Il arrive que les bibliothèques et les archives départementales achètent les mêmes livres, concernant notamment l’histoire locale, ou lorsqu’il s’agit d’éditions locales et d’ouvrages d’intérêt plus général dans les disciplines les plus usitées dans les archives (histoire, géographie, sciences sociales, économie, architecture), tous utiles en plusieurs endroits à la fois à un moment donné. Il s’agit bien évidemment, dans ce cas, de se situer dans une perspective de conservation à long terme de ces documents. Il faut absolument que les différentes institutions où il y a des livres en nombre important se concertent et décident qui va conserver des ouvrages qui, avec le temps, auront perdu leur intérêt immédiat pour la majorité des publics des bibliothèques municipales et départementales de prêt, voire universitaires. Dans ce cas, les Archives ne sont-elles pas les mieux placées, d’autant plus que leurs ouvrages, du fait de leur faible consultation, sont vraisemblablement en meilleur état que ceux des bibliothèques publiques ?
De même, pour les bibliothèques administratives, la concertation s’impose, plus difficile sans doute car touchant davantage de centres de documentation ou de grandes institutions administratives moins « organisés » entre eux que les bibliothèques.
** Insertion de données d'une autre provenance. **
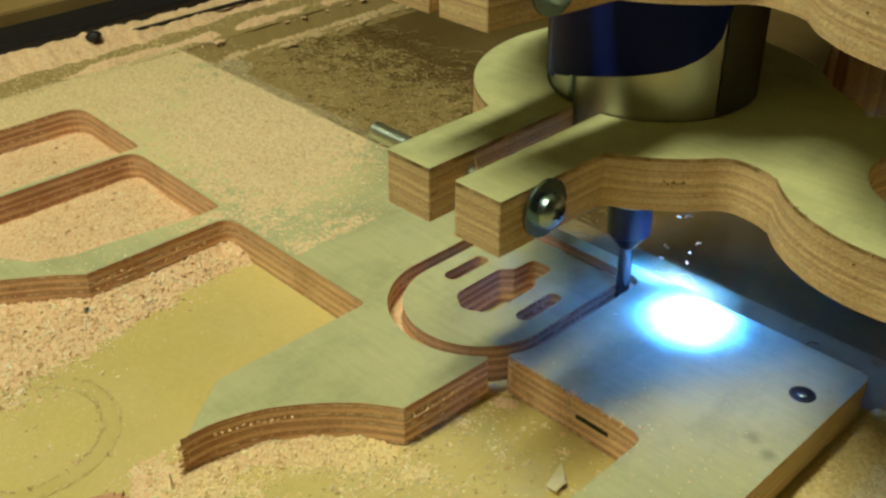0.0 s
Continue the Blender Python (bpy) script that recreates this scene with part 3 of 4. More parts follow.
idler = part("idler_wheel", lathe([(0, -0.004), (0.0068, -0.004), (0.0078, -0.003), (0.0078, 0.003), (0.0068, 0.004), (0, 0.004)], 24), DARKMETAL, head, "grey idler wheel under the bearing block")
idler.matrix_basis = pose(0.1030, 0.0560, 0.0915, 90, 0, 0)
smooth(idler)
# out of view: stands in for the gantry and casts its shade on the table
back = part("gantry_shade_panel", box(-0.15, 0.62, 0.125, 0.145, 0.29, 0.66), DARKWOOD, head, "unseen dark brown panel added behind the plates to shade the table")
bevel(back, 0.001)
for plate, x, y in ((lower_plate, 0.1604, -0.0034), (upper_plate, 0.1579, -0.0049)):
    hole = part("screw_hole", lathe([(0, 0.00015), (0.0016, 0.0002), (0.0020, 0.0)], 20), BLACK, plate, "dark countersunk screw hole")
    hole.location = (x, y, PLATE)
sp = bmesh.new()
bmesh.ops.create_cone(sp, cap_ends=True, segments=5, radius1=0.0009, radius2=0.0001, depth=0.012)
sliver = part("wood_sliver", sp, CHIP, lower_plate, "pale splinter standing in the slit")
sliver.matrix_basis = pose(0.0035, -0.0945, 0.0145, 8, -10, 0)


# ---- sawdust ----
def grain(x, y, scale, seed=0.0):
    return noise.noise(Vector((x * scale + seed, y * scale - seed, seed * 1.7)))


def heap(name, x0, x1, y0, y1, cell, base, height, label, mat=DUST, rough=0.5, chips=0.0, size=(0.5, 1.35), keep=-0.25, deep=-1.5, flakes=None):
    """A bed of sawdust: a lumpy sheet where height(x, y) mm is above ground, with loose chips on it (chips a square mm)."""
    nx, ny = int((x1 - x0) / cell) + 1, int((y1 - y0) / cell) + 1
    verts, hs = [], np.empty((nx, ny))
    for i in range(nx):
        for j in range(ny):
            x, y = x0 + i * cell, y0 + j * cell
            h = height(x, y)
            if h > min(-2, deep):
                h += rough * (grain(x, y, 0.55) + 0.8 * grain(x, y, 1.3, 5)) + 1.1 * rough * grain(x, y, 0.12, 9)
            hs[i, j] = h
            verts.append((x / 1000, y / 1000, base + max(h, deep) / 1000))
    faces = []
    for i in range(nx - 1):
        for j in range(ny - 1):
            if hs[i:i + 2, j:j + 2].max() > keep:
                faces.append((i * ny + j, (i + 1) * ny + j, (i + 1) * ny + j + 1, i * ny + j + 1))
    me = bpy.data.meshes.new(name)
    me.from_pydata(verts, [], faces)
    me.materials.append(mat)
    for p in me.polygons:
        p.use_smooth = True
    bed = tagged(new(name, me), label, "sawdust", kind="stuff")
    if chips:
        rng = np.random.default_rng(len(verts))
        pts = []
        for _ in range(int((x1 - x0) * (y1 - y0) * chips)):
            x, y = rng.uniform(x0, x1), rng.uniform(y0, y1)
            u, v = min((x - x0) / cell, nx - 1.001), min((y - y0) / cell, ny - 1.001)
            i, j = int(u), int(v)
            u, v = u - i, v - j
            h = (hs[i, j] * (1 - v) + hs[i, j + 1] * v) * (1 - u) + (hs[i + 1, j] * (1 - v) + hs[i + 1, j + 1] * v) * u
            if h > (-0.5 - 0.9 * rng.random() ** 3 if deep > -20 else deep + 1.5):
                pts.append((x / 1000, y / 1000, base + (max(h, 0) if deep > -20 else h) / 1000))
        scatter("wood_chips", pts, size, label.replace("bed", "chips"), flakes or CHIP)
    return bed


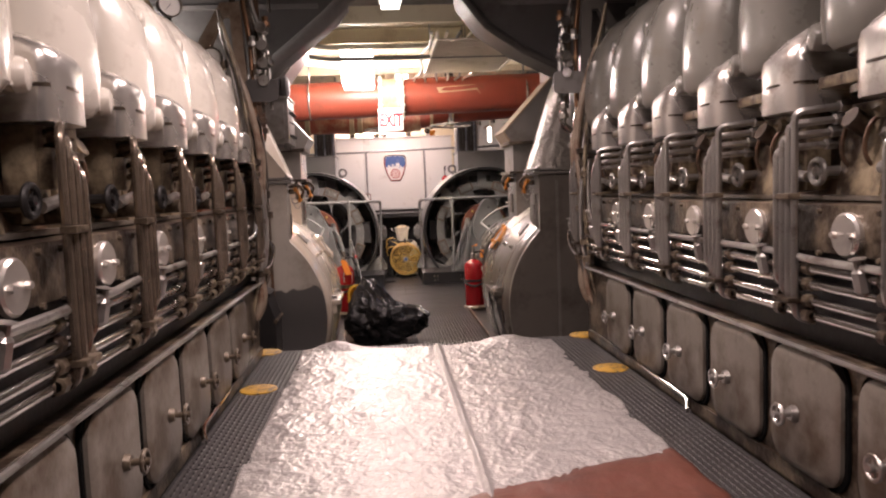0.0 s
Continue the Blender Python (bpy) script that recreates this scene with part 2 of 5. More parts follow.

Le niveau départemental, voire régional, serait, me semble-t-il, l’échelon géographique intéressant de ces deux modes de concertation, car il offre au public la possibilité de consulter directement les ouvrages, quelles que soient les informations disponibles virtuellement à un niveau plus large par les moyens technologiques modernes.
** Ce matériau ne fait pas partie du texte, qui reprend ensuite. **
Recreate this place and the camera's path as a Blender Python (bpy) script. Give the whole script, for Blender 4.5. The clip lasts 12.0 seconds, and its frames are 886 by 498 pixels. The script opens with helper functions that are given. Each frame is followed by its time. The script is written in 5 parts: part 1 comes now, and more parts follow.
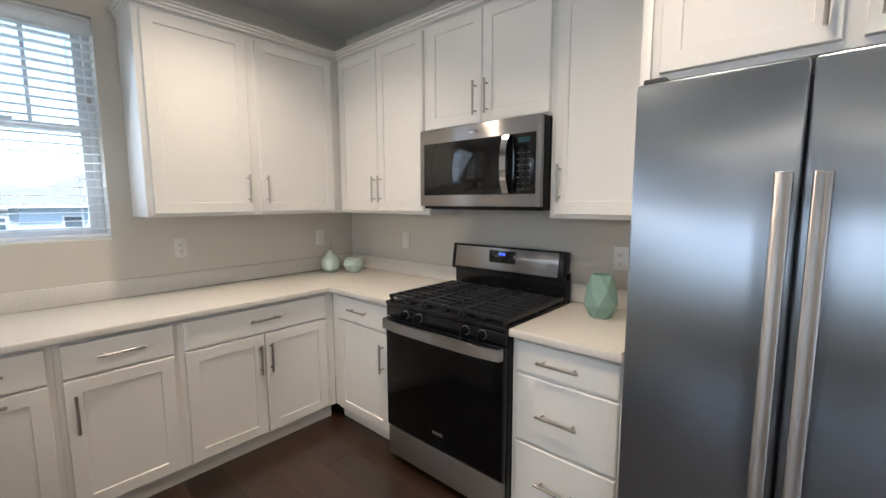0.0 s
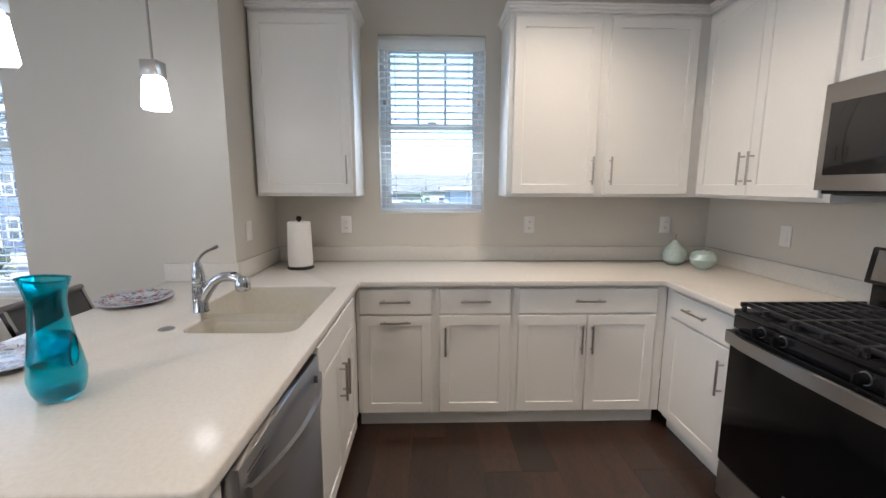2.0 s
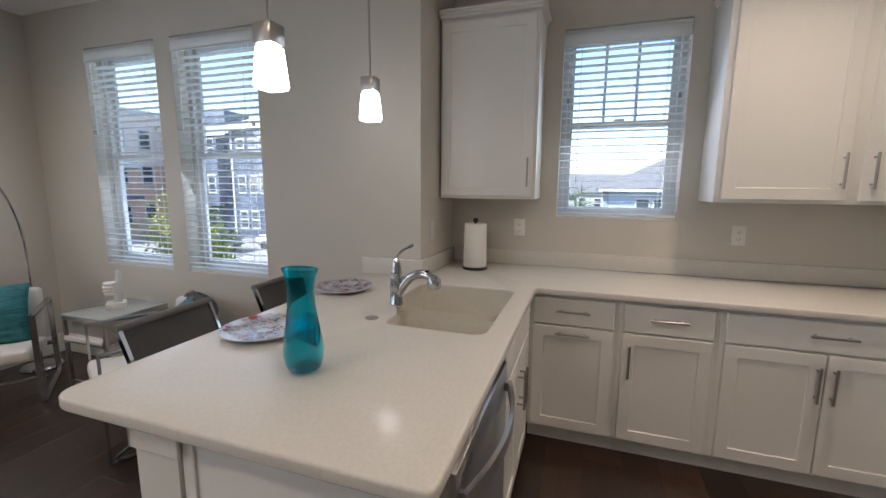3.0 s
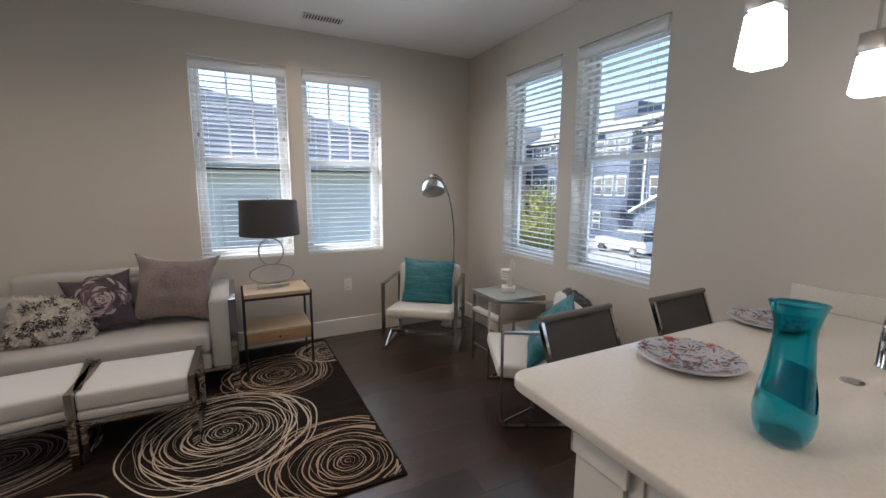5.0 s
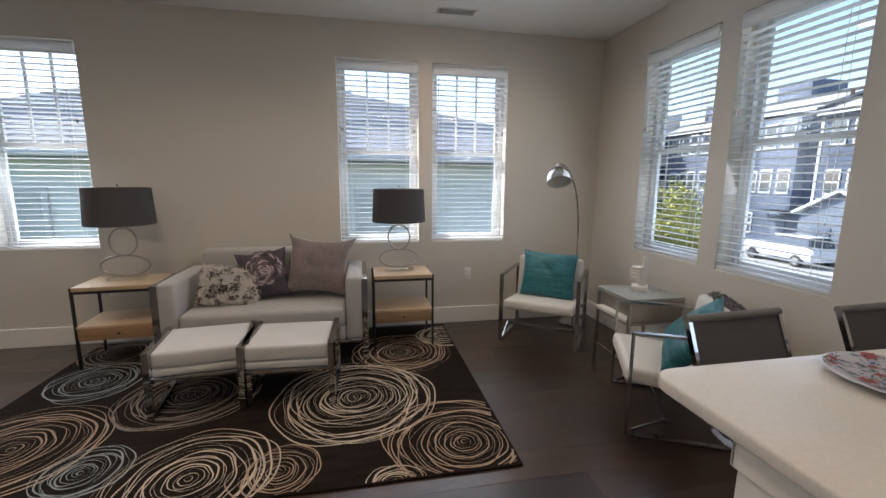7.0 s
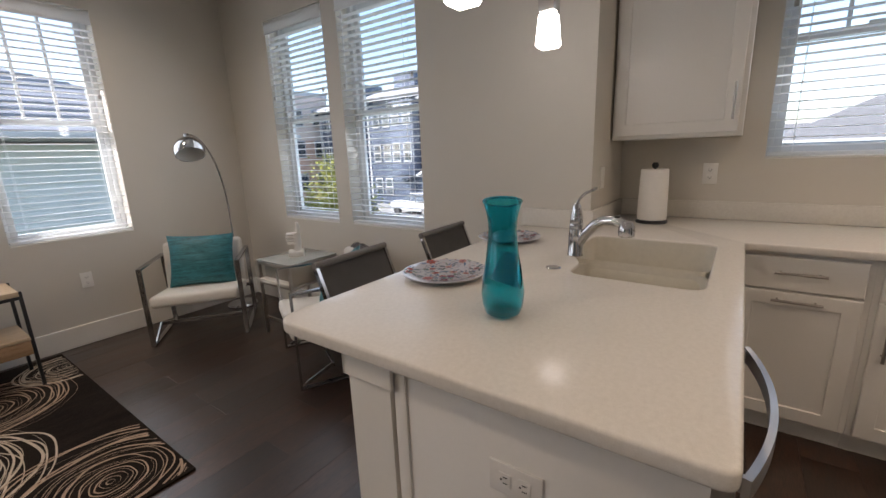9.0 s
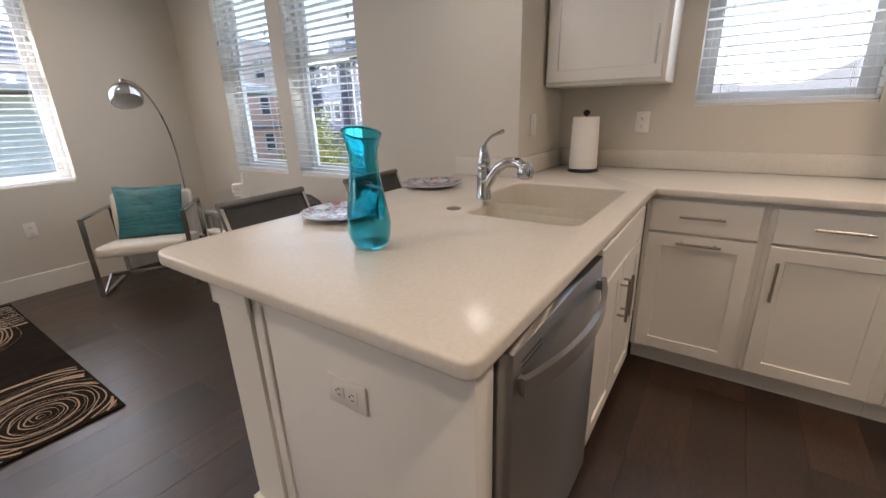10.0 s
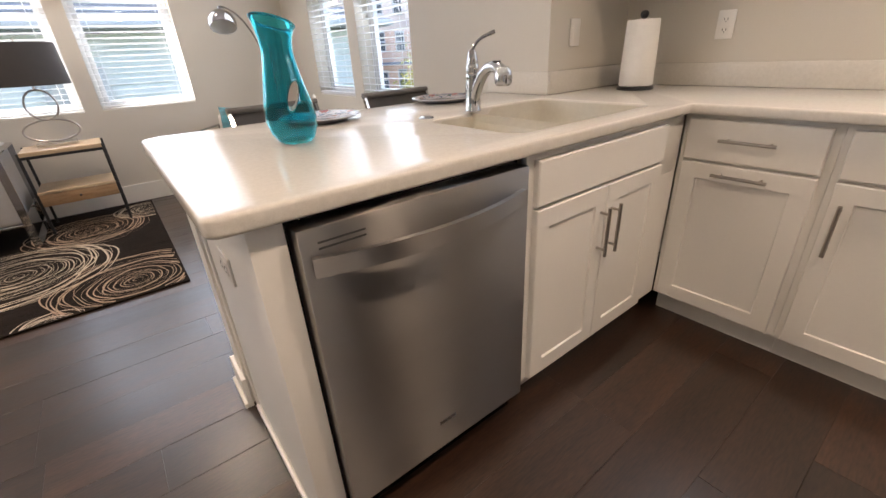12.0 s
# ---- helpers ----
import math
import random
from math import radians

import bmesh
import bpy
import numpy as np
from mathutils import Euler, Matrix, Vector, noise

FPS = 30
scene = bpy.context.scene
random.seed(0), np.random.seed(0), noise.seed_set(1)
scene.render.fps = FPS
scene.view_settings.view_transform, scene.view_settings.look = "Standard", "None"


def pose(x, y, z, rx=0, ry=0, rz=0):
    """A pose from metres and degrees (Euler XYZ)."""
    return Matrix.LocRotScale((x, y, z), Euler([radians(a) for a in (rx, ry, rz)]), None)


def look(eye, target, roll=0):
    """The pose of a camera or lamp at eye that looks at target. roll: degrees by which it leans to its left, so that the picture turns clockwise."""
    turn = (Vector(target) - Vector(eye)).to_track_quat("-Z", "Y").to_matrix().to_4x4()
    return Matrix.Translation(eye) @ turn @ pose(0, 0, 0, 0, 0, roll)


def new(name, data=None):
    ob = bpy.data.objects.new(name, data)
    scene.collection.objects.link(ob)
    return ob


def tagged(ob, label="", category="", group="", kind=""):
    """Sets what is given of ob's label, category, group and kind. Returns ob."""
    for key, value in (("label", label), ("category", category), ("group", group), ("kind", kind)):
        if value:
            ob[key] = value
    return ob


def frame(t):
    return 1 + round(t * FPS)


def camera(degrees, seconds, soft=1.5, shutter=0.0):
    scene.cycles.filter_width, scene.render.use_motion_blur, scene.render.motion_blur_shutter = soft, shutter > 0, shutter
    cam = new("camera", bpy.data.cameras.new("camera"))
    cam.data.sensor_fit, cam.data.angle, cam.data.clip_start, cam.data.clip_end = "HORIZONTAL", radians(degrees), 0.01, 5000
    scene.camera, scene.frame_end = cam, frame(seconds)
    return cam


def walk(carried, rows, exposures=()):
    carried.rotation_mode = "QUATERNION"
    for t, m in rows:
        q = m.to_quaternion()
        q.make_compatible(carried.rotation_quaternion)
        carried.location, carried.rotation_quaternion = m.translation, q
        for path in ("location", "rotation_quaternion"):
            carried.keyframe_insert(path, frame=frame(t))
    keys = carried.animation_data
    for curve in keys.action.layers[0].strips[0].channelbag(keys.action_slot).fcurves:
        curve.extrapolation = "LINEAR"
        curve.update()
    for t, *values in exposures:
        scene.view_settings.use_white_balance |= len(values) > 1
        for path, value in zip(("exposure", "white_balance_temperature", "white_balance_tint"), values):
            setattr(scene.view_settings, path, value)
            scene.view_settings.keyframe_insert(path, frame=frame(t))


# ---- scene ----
cam = camera(93.9, 12.0)
PATH = [
    (0, (2.904, -2.113, 1.454), (1.587, -0.626, 1.223), -0.2),
    (0.5, (2.909, -1.984, 1.443), (1.307, -0.812, 1.2), 0.0),
    (1, (2.897, -1.925, 1.431), (1.083, -1.126, 1.163), 0.0),
    (1.5, (2.889, -1.928, 1.434), (0.956, -1.505, 1.143), 0.1),
    (2, (2.901, -1.981, 1.437), (0.924, -1.922, 1.136), 0.2),
    (2.5, (2.881, -2.06, 1.422), (0.924, -2.363, 1.136), 0.3),
    (3, (2.861, -2.157, 1.448), (0.988, -2.791, 1.147), 0.4),
    (3.5, (2.84, -2.261, 1.438), (1.121, -3.242, 1.147), 0.5),
    (3.7, (2.853, -2.317, 1.452), (1.214, -3.424, 1.152), 0.5),
    (5.3, (2.942, -2.528, 1.447), (2.208, -4.365, 1.155), 0.5),
    (5.5, (2.948, -2.539, 1.433), (2.31, -4.413, 1.148), 0.6),
    (6, (2.97, -2.535, 1.442), (2.516, -4.46, 1.147), 0.7),
    (6.5, (2.975, -2.532, 1.432), (2.613, -4.474, 1.119), 0.7),
    (6.7, (2.989, -2.536, 1.418), (2.626, -4.477, 1.097), 0.7),
    (8.3, (2.886, -2.488, 1.359), (1.841, -4.149, 0.973), -0.9),
    (8.5, (2.878, -2.478, 1.355), (1.648, -4.006, 0.963), -0.9),
    (9, (2.839, -2.421, 1.34), (1.26, -3.561, 0.887), -2.1),
    (9.5, (2.777, -2.325, 1.308), (1.093, -3.251, 0.755), -2.4),
    (10, (2.69, -2.12, 1.262), (1.131, -3.202, 0.63), -1.7),
    (10.5, (2.602, -1.977, 1.198), (1.345, -3.355, 0.475), -2.5),
    (11, (2.457, -1.906, 1.182), (1.418, -3.417, 0.385), -3.3),
    (11.5, (2.392, -1.796, 1.149), (1.439, -3.337, 0.303), -3.3),
    (12, (2.31, -1.697, 1.126), (1.229, -3.142, 0.265), -3.2),
]
EXPOSURES = [(0, 2.5, 5700, 10), (0.5, 2.46, 5620, 10), (1.0, 2.55, 5600, 11), (1.5, 2.55, 5550, 11), (2.0, 2.42, 5550, 12), (2.5, 2.1, 5800, 14), (3.5, 1.87, 5850, 14), (5.5, 1.85, 6050, 15), (6.5, 1.85, 6100, 15), (8.5, 1.75, 6250, 16), (9.5, 1.95, 6350, 18), (10.5, 2.35, 6400, 18), (11.5, 2.55, 6450, 18), (12, 2.65, 6450, 18)]
walk(cam, [(t, look(eye, target, roll)) for t, eye, target, roll in PATH], EXPOSURES)

# ---- world, sun, exposure ----
SUN = Vector((0.55, -0.50, 0.68)).normalized()
world = bpy.data.worlds.new("world")
scene.world = world
world.use_nodes = True
wn, wl = world.node_tree.nodes, world.node_tree.links
sky = wn.new("ShaderNodeTexSky")
sky.sky_type, sky.sun_disc = "NISHITA", False
sky.sun_elevation = math.asin(SUN.z)
sky.sun_rotation = math.atan2(SUN.x, SUN.y)
wl.new(sky.outputs[0], wn["Background"].inputs[0])
wn["Background"].inputs[1].default_value = 0.12
sun = new("sun", bpy.data.lights.new("sun", "SUN"))
sun.data.energy, sun.data.angle, sun.data.color = 3.2, radians(0.6), (1.0, 0.95, 0.88)
sun.matrix_world = look(SUN * 50, (0, 0, 0))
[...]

Les avantages de cette concertation seraient en premier lieu de faire quelques économies peut-être déjà au moment des acquisitions, en se répartissant les types d’ouvrages ou de publications à acquérir, mais, surtout, au moment où se pose la question de la conservation « définitive ». C’est vraisemblablement entre les archives départementales ou municipales, d’un côté, et les « grandes » bibliothèques municipales ou bibliothèques spécialisées ou universitaires, de l’autre, que la répartition pourrait se faire.
Ce qui pouvait paraître impossible il y a encore quelques décennies devient imaginable avec les outils informatiques actuels. Ceux-ci permettent dans un premier temps la nécessaire mais très importante mise en commun des richesses des uns et des autres, et dans un deuxième temps une concertation approfondie sur les rôles respectifs à jouer et les décisions à prendre en conséquence pour la conservation.
Les institutions concernées, leurs tutelles administratives et financières, et leurs publics, ne pourront tous qu’y gagner à moyen et long termes.